The EBU embraced those values, but it has proved unable to manage its own success once Eurovision again became a major global showcase where political positions and confrontations surfaced — and spilled over. The organization had long insisted that the contest was an apolitical platform in which broadcasters, not countries, took part, overlooking the fact that in some states the media — especially public broadcasters — remain muzzled and under government control.

Russia’s presence became increasingly untenable: t.A.T.u. brought visibility to the LGBTQ+ community in 2003 despite discomfort in Moscow, while in 2009, Georgia withdrew after refusing to change the lyrics of We Don’t Wanna Put In, an unmistakable jab at the defiant Russian president.

Growing tensions

The turning point came in 2021, when the EBU expelled Belarus and, in 2022, Russia over the invasion of Ukraine. At first, the organization resisted suspending Moscow, arguing that Eurovision was a “non‑political cultural event.” That was the message it sent to Sweden’s SVT, which — along with other broadcasters — pushed the EBU to reverse course and bar Russia from the competition.

That year, Ukraine won the Turin contest after a landslide victory in the televote, overtaking the United Kingdom and Spain, the favorites to take home the glass microphone. Geopolitics had taken center stage — not only through a high‑stakes expulsion, but by shaping the outcome of the contest itself, something that had never happened before.

Geopolitical tensions did not end there. Israel’s brutal response to the Hamas attack triggered a wave of outrage that threatened the staging of the 2024 Malmö contest, which Swedish organizers had hoped would relaunch Eurovision. It didn’t. The festival descended into chaos: attempts to drown out boos, clashes between participants, pro‑Palestinian protests in the streets, the expulsion of the Dutch contestant, and even a ban on entering the venue with the European flag.

Organizers hoped Switzerland, the country where the festival was born, could calm the waters. The edition was quieter, but the campaign by Benjamin Netanyahu’s government — which even posted messages urging people to vote up to 20 times for Israel — pushed the country to the brink of victory and exposed the supposedly “non‑political” nature the EBU so often invokes. After the contest, the situation in Palestine led several countries to call for Israel’s exclusion, a decision that was meant to be put to a vote within the organization.

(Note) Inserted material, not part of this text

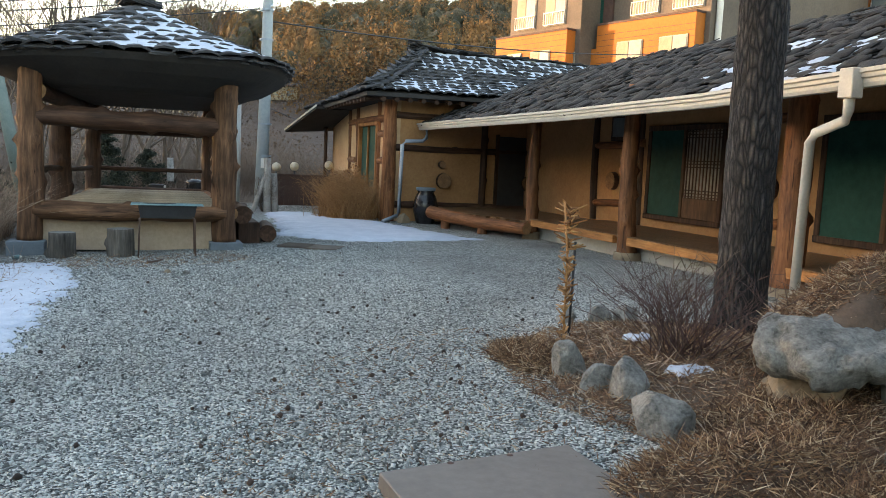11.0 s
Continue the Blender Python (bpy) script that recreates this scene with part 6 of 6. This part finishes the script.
# ---- things by the pavilion ----
def stump(x, y, r, h, seed):
    m = pose(x, y, spot(x, y) - 0.02, 0, 0, seed * 31)
    ob = part("stump_seat", log_mesh(h, r, r * 0.97, seed, seg=26, rings=7, wob=0.07, knots=1), ["stump", "stump_top"], m=m)
    return tagged(ob, "grey sawn log stump used as a seat", "stump", "stump seats")


stump(0.78, 32.15, 0.2, 0.42, 601)
stump(1.65, 32.1, 0.21, 0.47, 602)
gr = thing("barbecue_grill", "black charcoal trough on thin rusty legs with a teal net", "grill", at=(2.35, 31.95, -0.25))
bm = bmesh.new()
top = [(-0.45, -0.17, 0.84), (0.45, -0.17, 0.84), (0.45, 0.17, 0.84), (-0.45, 0.17, 0.84)]
bot = [(-0.41, -0.13, 0.63), (0.41, -0.13, 0.63), (0.41, 0.13, 0.63), (-0.41, 0.13, 0.63)]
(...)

That vote never happened. Instead, the EBU proposed a package of measures to make televote manipulation harder and to limit international campaigning. Five major players then chose to leave the contest: Spain, a Big Five member; the Netherlands, one of the founders; Ireland, tied for the most wins; Iceland, where viewership nears 100%; and Slovenia, part of the first generation of countries to join after the fall of the Berlin Wall and the disintegration of Yugoslavia.

The EBU is now a prisoner of its decisions regarding Russia and Israel. That contradiction has left it unable to resolve the dilemma that has festered for at least three editions: if it continues pretending the contest is apolitical, it would have to consider readmitting Moscow —something no member appears willing to accept. And if it acknowledges that Eurovision is political, it would at least have to put Israel’s participation to a vote.

The controversy has already shaped this year’s opening. In the first semifinal, boos — and applause — returned for Israel’s contestant, and Israeli media fear a Finnish victory after Finland emerged as one of the most vocal critics of Israel’s presence. The polarization this scenario promises is putting the EBU — an organization that, incidentally, also includes Lebanese public television — in a difficult position.

The Nordic countries have drawn a clear line: they will stay only if the rules are upheld. Their departure would not only mean a massive loss of revenue and audience — in those countries, Eurovision is a cultural phenomenon with viewership above 90% — but also another blow to the festival’s credibility, deepening its crisis. Eurovision may not disappear, but it could slide back into irrelevance.